You learn to measure distance differently here. Not in miles, but in hours behind the wheel. For a young dancer in South Dakota, the dream of ballet doesn’t start with a subway ride to Lincoln Center. It starts with a 3-hour drive to Omaha for an audition, or a summer spent far from home in a dorm room, your muscles aching in the best possible way. The path isn't shorter, but it can be just as powerful.
Let’s get one thing straight: you won’t find a branch of the School of American Ballet tucked between the cornfields. But that doesn’t mean serious training is out of reach. It just means your journey has a unique map. From my own conversations with dancers who’ve made it work, the strategy is a mix of smart local foundations and bold leaps beyond state lines.
The Home Studios: Where the Spark is Fanned
Before you think about interstate highways, look at what’s in your town. These local spots are where discipline is born and first loves for ballet are nurtured.
In Sioux Falls, the South Dakota Ballet School is a cornerstone. It’s directly tied to the state’s only professional company, which is a huge deal. Imagine being 14 and sharing a stage with pros during The Nutcracker. That’s not a distant fantasy here; it’s part of the curriculum. They blend Russian and American styles, giving you a versatile base.
Over at Dance Gallery, also in Sioux Falls, the vibe is different but equally committed. They offer the Royal Academy of Dance (RAD) track—a globally recognized, precise syllabus. If you thrive on structure and clear benchmarks, this is a fantastic lane. They cater to everyone from the tiny tot in her first tutu to the teen dead-set on a career.
Head west to Rapid City, and the Black Hills Dance Theatre becomes the hub. The Black Hills aren’t just for hiking; they’re a backdrop for a ballet community that focuses on artistry and performance quality. Their annual full-length productions are a point of serious pride, and they regularly bring in guest teachers to shake things up.
For older students, the state universities offer a compelling next step without leaving South Dakota. The University of South Dakota’s B.F.A. program lets you major in dance with a ballet emphasis, performing in diverse productions. South Dakota State offers a dance minor that’s perfect for blending ballet with academic studies. These are places to solidify your technique while figuring out your broader future.
When the Local Map Isn’t Enough: The Regional Road Trip
There usually comes a moment—a plateau—when the weekly commute to your hometown studio isn’t pushing you far enough fast enough. That’s when the regional programs become essential, even if they’re a trek.
The Minnesota Ballet School in Duluth is about a four-hour shot from Sioux Falls. It’s a professional company school, meaning the training is intense and geared toward a company pathway. We’re talking 15+ hours a week in the studio. For families serious enough to consider it, they even have housing for out-of-state students.
A closer drive lands you at the Omaha Academy of Ballet in Nebraska. This place is a quiet giant, with over 50 years of turning out disciplined dancers. Their students regularly land spots at top national summer intensives like ABT and Joffrey. It’s a proven pipeline, and the 3-hour drive from eastern South Dakota is a price many are willing to pay.

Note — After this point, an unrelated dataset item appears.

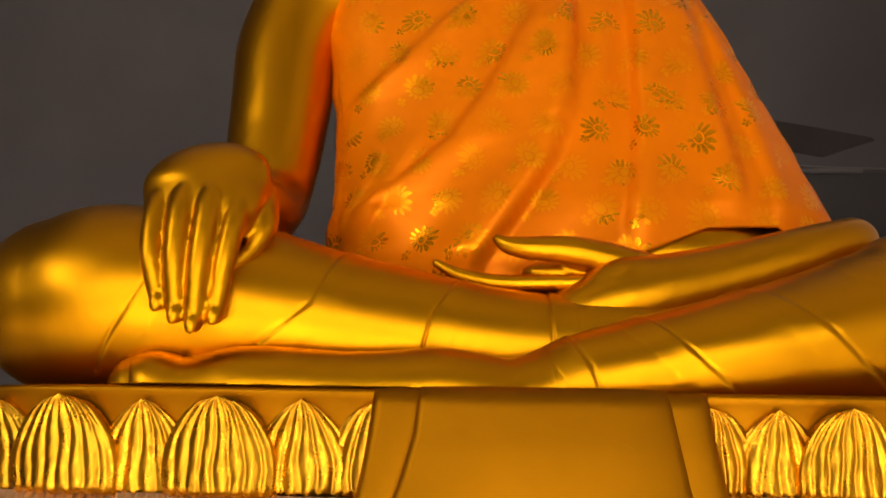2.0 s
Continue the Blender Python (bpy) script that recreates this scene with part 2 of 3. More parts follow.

The Summer Leap: Your Passport to the Broader World
This is the non-negotiable step for any aspiring professional. Summers are when South Dakota dancers scatter across the country, testing themselves in bigger ponds. You don’t just attend a summer intensive; you use it as an audition, a networking hub, and a brutal, beautiful reset of your standards.
Programs like Ballet West’s intensive in Salt Lake City are gold for classical training. The Kansas City Ballet intensive is a more manageable Midwestern option that still connects you to a major company. And then there are the giant ones—American Ballet Theatre or Joffrey—where you’ll be in a melting pot of the country’s best young talent. The competition is fierce, but the growth is exponential.
Here’s a pro tip from the trenches: savvy families plan audition trips around the Youth America Grand Prix (YAGP). Hitting a regional semi-final in Chicago or Denver lets you audition for a dozen summer programs in one weekend. It’s efficient and gets you seen.
Choosing Your Path: It’s More Than Just the Studio Floor
Picking a program here means weighing factors others might take for granted. You’ll become an expert on mileage, weather forecasts, and audition video specs.
But the core questions are universal. Look at the faculty. Have they actually danced professionally? Do they hold teaching certifications from recognized bodies like the RAD or the ABT National Training Curriculum? A teacher who understands the physical and emotional marathon of a professional career is worth their weight in gold.
Ultimately, training in South Dakota builds a certain kind of dancer—one who is self-motivated, resilient, and hungry. You learn to cherish every minute of studio time because you know what it took to get there. The wide-open spaces that might seem like a barrier become part of your strength. You learn to create your own momentum, and that’s a power that will serve you on any stage, anywhere in the world. The road is longer, but the view from the journey is uniquely yours.